If things were this way in 1979 some of the eminent politicians who got elected as governors and senators would never be in power. Some just left their jobs as school principals , civil servants and professionals employed by private companies to go into politics. Even President Shehu Shagari, who emerged as president in the election, was not a billionaire. With their modest means, the political parties were able to foot the bills of the campaigns.
The constitution provides that all suitably qualified persons can contest elections on the platform of their chosen political parties. For instance, to contest election for the office of the president, Chapter 6, Part 1, Section 131 of the 1999 Constitution says that the candidate must have the following qualifications: Nigerian citizenship, age of 40; membership of a political party and education up to the school certificate level.

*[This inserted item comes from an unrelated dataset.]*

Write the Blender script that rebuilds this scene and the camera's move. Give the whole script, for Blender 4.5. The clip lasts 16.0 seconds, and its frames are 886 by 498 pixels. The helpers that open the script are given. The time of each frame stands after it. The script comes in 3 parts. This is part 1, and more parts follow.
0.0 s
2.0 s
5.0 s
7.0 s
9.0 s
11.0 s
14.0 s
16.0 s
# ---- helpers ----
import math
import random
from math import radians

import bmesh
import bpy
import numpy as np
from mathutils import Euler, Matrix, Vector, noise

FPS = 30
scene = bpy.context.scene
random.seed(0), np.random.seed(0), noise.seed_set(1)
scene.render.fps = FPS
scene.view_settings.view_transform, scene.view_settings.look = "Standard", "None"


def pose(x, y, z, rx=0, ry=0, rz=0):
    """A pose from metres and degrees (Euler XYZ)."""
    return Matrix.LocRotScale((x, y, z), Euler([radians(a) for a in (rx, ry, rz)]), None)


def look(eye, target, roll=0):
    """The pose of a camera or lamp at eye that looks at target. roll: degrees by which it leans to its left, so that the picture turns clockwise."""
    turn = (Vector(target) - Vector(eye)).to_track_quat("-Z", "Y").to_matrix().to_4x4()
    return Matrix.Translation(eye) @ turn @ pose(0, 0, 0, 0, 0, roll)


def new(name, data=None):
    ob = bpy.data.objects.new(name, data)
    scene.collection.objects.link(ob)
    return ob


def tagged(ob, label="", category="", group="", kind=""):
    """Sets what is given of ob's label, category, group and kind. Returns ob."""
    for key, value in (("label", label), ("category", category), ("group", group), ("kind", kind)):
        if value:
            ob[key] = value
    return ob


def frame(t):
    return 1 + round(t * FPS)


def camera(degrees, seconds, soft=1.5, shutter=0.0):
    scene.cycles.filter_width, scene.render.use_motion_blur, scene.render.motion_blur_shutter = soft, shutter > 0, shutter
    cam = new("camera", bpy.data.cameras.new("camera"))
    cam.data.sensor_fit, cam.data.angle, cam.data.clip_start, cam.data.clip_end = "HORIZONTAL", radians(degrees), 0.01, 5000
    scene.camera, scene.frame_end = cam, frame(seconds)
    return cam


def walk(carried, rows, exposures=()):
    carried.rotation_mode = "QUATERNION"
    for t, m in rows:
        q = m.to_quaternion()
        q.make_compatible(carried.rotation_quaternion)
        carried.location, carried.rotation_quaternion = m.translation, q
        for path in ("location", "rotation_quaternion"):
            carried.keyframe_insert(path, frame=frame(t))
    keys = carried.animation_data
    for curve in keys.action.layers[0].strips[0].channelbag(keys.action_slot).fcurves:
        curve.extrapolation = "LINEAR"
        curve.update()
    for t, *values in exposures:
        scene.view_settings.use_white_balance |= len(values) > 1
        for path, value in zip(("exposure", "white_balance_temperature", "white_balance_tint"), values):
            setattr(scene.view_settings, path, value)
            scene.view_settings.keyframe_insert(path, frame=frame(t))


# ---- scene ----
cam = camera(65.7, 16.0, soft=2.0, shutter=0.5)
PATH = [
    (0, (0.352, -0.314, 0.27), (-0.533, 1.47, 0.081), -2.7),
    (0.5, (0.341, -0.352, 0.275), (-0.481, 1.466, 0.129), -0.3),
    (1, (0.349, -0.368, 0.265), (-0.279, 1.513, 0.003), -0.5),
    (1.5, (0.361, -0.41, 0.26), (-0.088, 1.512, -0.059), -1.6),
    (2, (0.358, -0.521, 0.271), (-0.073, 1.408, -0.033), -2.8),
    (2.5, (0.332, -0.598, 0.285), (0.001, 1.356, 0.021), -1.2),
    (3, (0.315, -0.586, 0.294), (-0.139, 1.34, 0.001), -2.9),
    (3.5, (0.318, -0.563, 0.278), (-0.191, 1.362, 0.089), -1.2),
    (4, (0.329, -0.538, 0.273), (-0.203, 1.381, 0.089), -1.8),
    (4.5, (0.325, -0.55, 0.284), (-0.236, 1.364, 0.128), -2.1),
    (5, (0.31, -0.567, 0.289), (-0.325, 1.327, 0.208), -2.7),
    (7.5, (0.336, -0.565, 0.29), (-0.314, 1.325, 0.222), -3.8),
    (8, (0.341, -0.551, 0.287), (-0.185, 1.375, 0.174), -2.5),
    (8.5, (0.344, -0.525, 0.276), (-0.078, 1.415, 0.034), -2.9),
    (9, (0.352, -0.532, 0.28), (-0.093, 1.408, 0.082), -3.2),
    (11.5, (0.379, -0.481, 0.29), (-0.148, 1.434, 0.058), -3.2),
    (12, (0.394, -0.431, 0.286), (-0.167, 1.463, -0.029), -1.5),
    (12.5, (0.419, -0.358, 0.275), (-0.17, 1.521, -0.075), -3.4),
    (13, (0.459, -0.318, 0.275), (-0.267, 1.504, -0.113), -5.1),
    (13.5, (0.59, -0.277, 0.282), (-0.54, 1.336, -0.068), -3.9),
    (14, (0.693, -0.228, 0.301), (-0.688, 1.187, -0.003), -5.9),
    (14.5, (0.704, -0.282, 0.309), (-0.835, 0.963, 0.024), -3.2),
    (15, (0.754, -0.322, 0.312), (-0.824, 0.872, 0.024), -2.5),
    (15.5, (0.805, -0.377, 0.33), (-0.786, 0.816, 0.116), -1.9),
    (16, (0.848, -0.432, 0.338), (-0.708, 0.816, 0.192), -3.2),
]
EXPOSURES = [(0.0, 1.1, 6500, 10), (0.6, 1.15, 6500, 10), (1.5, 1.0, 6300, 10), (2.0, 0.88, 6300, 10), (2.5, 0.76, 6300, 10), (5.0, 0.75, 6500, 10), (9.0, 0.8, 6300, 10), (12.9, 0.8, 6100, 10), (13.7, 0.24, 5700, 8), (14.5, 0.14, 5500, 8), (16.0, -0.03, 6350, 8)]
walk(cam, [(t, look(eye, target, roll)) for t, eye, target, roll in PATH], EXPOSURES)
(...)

However, many Nigerians who have the forgoing qualifications and are desirous of serving their country at the highest level cannot afford the huge of costs of elections.
Chief Afe Babalola, a Senior Advocate of Nigeria and founder of the Afe Babalola University, Ado Ekiti, spoke about this trend recently. He said as the highest tax payer in Ekiti State, he could not dare contest presidential election because of the costs.

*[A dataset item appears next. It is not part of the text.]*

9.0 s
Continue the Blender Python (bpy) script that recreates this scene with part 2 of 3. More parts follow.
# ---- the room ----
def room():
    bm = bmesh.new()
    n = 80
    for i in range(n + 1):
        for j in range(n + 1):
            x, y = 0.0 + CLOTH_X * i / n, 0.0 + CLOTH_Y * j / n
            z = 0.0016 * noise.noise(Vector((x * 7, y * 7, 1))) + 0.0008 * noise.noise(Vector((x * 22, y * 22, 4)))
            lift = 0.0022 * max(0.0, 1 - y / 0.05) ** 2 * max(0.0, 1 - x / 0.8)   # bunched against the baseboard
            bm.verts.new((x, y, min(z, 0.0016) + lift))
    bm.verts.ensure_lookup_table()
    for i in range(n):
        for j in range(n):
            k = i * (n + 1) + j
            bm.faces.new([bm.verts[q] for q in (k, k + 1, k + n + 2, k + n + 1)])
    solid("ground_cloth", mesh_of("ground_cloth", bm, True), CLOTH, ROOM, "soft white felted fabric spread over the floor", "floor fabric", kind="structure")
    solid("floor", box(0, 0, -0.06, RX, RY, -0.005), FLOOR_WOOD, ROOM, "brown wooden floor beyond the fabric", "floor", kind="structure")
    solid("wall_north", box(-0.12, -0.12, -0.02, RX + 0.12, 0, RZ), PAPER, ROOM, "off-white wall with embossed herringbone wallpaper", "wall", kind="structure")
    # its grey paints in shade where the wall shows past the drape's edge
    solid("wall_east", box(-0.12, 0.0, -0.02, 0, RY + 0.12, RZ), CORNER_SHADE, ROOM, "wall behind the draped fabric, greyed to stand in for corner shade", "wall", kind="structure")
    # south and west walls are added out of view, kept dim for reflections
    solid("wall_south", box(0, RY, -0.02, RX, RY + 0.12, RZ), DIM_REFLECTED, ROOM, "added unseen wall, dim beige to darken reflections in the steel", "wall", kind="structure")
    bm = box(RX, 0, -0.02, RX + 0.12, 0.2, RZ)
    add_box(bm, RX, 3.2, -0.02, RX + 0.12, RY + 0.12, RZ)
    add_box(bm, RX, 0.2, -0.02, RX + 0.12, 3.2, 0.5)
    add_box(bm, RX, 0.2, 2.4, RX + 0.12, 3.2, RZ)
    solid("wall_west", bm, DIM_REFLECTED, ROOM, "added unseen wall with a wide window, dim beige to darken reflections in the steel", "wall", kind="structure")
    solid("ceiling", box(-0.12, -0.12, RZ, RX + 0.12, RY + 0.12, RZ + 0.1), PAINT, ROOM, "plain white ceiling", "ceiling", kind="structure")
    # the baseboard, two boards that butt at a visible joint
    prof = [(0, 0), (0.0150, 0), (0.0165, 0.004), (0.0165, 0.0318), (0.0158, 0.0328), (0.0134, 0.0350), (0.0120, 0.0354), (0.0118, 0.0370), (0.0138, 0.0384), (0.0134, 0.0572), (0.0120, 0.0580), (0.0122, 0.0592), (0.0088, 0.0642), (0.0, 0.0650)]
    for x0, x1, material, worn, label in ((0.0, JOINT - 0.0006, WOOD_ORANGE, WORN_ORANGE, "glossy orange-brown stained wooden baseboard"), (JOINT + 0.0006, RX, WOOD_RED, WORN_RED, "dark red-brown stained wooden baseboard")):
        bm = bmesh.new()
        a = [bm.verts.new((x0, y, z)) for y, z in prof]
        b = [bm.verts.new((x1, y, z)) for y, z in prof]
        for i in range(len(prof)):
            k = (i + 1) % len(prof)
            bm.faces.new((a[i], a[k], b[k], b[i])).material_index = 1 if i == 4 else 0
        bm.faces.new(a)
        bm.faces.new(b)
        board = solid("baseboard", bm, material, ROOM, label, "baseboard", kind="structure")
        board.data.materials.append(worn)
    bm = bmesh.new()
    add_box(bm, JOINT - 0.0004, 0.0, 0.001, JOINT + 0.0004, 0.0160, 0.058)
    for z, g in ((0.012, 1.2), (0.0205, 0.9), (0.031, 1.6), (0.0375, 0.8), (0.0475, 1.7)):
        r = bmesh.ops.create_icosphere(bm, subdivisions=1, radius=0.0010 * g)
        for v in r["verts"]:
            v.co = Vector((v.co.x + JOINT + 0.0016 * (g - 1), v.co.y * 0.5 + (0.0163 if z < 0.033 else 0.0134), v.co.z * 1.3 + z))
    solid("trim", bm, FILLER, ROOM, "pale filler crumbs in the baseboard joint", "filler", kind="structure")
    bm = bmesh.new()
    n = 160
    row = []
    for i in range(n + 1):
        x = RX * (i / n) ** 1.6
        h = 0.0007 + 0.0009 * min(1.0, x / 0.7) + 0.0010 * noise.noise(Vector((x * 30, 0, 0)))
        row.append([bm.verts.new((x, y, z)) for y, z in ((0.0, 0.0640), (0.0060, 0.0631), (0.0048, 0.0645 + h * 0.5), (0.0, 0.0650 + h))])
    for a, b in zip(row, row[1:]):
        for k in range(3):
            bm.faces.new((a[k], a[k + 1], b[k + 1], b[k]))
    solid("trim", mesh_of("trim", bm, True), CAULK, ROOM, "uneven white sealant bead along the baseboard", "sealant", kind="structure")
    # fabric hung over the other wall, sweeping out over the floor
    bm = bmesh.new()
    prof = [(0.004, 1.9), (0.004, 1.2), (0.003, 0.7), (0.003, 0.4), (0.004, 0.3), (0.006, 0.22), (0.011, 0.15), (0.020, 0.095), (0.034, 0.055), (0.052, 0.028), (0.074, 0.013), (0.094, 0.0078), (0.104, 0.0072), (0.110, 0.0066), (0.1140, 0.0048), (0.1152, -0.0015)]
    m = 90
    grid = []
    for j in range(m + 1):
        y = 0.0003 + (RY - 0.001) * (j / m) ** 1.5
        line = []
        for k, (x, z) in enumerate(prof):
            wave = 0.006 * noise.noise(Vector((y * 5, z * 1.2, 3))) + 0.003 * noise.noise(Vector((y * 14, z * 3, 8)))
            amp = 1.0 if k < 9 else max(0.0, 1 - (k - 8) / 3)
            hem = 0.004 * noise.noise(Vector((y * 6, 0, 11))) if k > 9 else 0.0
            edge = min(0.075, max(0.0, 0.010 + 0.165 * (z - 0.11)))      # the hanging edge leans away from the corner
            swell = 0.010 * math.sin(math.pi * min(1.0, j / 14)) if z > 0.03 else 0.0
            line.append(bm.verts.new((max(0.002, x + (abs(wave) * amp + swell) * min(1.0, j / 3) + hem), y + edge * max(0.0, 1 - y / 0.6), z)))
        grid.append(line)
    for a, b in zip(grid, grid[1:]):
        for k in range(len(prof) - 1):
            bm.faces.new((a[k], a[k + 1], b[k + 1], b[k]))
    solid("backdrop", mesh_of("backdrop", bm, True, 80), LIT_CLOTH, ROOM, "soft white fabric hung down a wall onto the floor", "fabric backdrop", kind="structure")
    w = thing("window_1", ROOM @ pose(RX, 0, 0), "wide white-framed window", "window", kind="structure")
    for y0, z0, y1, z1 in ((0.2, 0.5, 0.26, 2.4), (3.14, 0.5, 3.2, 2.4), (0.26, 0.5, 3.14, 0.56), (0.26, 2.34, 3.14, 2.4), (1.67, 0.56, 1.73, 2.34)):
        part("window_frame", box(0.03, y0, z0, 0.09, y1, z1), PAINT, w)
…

This element of prohibitive electoral costs poses a serious limitation on the flourishing of liberal democracy in the land. Some cynics may dismiss this observation on the ground that “elections are expensive everywhere.” To deepen democracy, the matter should not be glossed over at all. It is even hypocritical for the enthusiasts of liberal democracy at the level of theory to gloss it over. This exclusionary poltical culture should be a matter for rigorous interrogation. The liberal slogan that “you can vote and be voted for” should be seriously qualified. That is what the reality suggests. For you can only be voted for if you have money or you have sponsors who have enough money to pay the bills. Whereas the poor have the right to vote, it is only the rich or those supported by the rich who can seriously be talking of being voted for by the electorate. Well, maybe the voters in the 21st Century are luckier. That is looking at the history of western liberal democracy. Once upon a time, ownership of property was a condition to be qualified as a voter just as those of the female gender were once not qualified to vote. This underlying class dimension is not often discussed when the beauty of liberal democracy is celebrated by theorists.

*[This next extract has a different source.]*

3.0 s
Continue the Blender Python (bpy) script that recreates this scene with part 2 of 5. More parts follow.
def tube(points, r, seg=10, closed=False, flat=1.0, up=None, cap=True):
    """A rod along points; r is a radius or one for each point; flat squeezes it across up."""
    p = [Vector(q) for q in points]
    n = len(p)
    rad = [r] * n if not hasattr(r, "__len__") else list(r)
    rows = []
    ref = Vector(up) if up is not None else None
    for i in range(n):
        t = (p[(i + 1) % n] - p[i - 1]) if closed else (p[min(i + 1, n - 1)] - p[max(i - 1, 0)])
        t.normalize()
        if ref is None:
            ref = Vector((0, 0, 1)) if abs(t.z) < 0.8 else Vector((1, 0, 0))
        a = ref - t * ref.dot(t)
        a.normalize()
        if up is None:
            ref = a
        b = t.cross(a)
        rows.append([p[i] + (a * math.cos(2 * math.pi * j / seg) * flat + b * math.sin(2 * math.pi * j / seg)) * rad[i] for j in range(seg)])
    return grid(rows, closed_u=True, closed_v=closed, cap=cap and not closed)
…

Meanwhile, another practical aspect of electoral expenses that should interest Aare Afe Babalola is the cost of electoral litigation especially when the outcomes of elections are contested in courts. Some politicians have said that they spent more money to sustain the cases at the tribunals than they spent in the pre-election activities.
Perhaps, the first step to take in reducing the cost of elections is to ensure that as much as possible elections are determined at the polling booths and not in the court rooms.